I wish there were no more bigots, and that I could be close friends with all of the interesting people I meet. Unfortunately, my fear of rejection and persecution is well founded and still a very real consideration. It’s no longer a consideration as to whether I should come out, though. I just do it, and move on.
11: People of color are at an increased risk of backlash and violence.
I want to give a special shout-out to the members of our community who are people of color. The LGBTQIA+ community loves you and recognizes that you are our most vulnerable members. Being LGBTQIA+ and a person of color significantly increases the danger of being persecuted and losing your community. We are here for you. That’s why the Pride Flag has the new bands of black and brown. We want you to know that we recognize you and want you to be your true self with us.

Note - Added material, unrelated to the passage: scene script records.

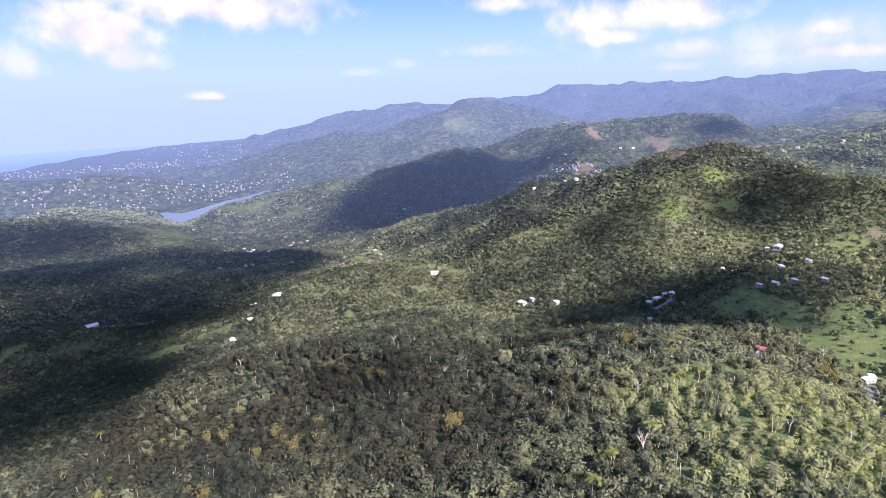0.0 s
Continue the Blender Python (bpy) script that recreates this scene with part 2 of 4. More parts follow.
# upland on the far side of the valley
ridge(0.3, 40, (62.3, 620, 305), (58.3, 640, 293), (53.9, 760, 292), (49.1, 840, 280), (44.5, 850, 278))
ridge(0.36, 24, (62.3, 620, 305), (60.9, 520, 283), (58.8, 490, 275))
ridge(0.3, 40, (62.6, 620, 306), (69, 620, 304), (76.4, 700, 316), (81.6, 850, 322), (86.4, 1000, 329))
ridge(0.3, 36, (55.6, 900, 332), (52.4, 820, 313), (50.5, 760, 291), (47.5, 660, 274), (45.4, 570, 257))
ridge(0.32, 30, (83.6, 620, 309), (86.9, 540, 276), (87.9, 480, 268), (83.2, 440, 269), (79, 430, 253))
ridge(0.32, 40, (86.9, 540, 276), (92.4, 600, 283), (96.3, 700, 286), (99.7, 760, 296))
ridge(0.3, 30, (77.9, 450, 225), (73.1, 500, 231), (69.8, 560, 244), (70.5, 600, 279))
# low shaded knolls before the far town
ridge(0.3, 40, (75.4, 1080, 319), (77.5, 1180, 337), (80.4, 1240, 347), (83.2, 1230, 329), (86.7, 1180, 320), (91.9, 1100, 312), (95.8, 1050, 310))
# high wooded mountain and its shoulder
ridge(0.27, 60, (30, 1350, 262), (36, 1400, 285), (42, 1500, 305), (48, 1600, 345), (54, 1750, 405), (58, 1900, 441), (61, 2000, 447), (65, 2000, 438), (72, 2000, 449), (76.7, 2100, 432), (82, 2300, 395))
ridge(0.27, 50, (61, 2000, 447), (60, 1500, 368), (58, 1200, 326), (54, 980, 315))
ridge(0.27, 50, (72, 2000, 449), (70, 1500, 364), (70, 1200, 312))
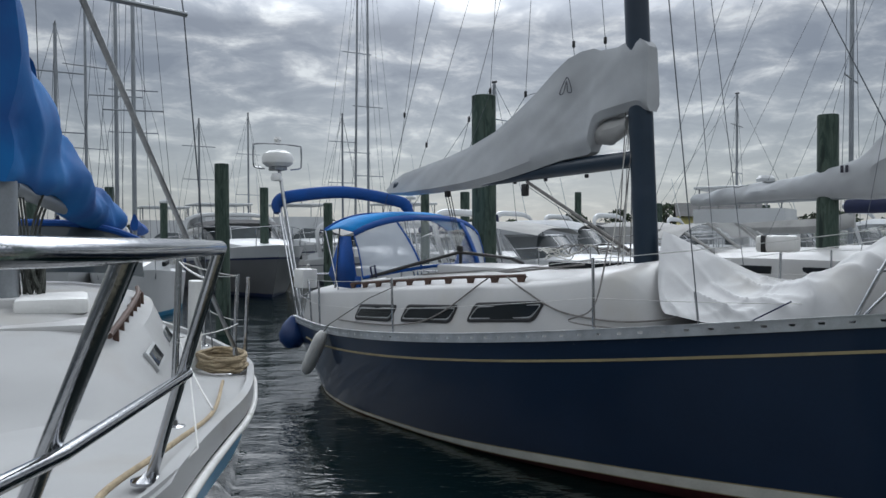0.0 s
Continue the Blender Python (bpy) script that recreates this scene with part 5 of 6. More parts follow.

12: We still need awareness and acceptance from the outside world.
Having a holiday, the right to marry, and some social acceptance of our identities aren’t enough. We still need better education, both within the community and the outside world. There are many questions that need answers, and no single member of our community can answer every question. Google is your friend, as are Tumblr, Facebook, Twitter, and other social media platforms that allow you to connect to feeds and groups that foster community among allies and LGBTQIA+ people. They can be massively educational, even if you don’t know what to say, or what questions to ask at first.
We need education in schools. We still have children who kill themselves over their gender or sexual identity, and I firmly believe that better education of LGBTQIA+ issues in schools will dramatically decrease these devastating and unnecessary deaths.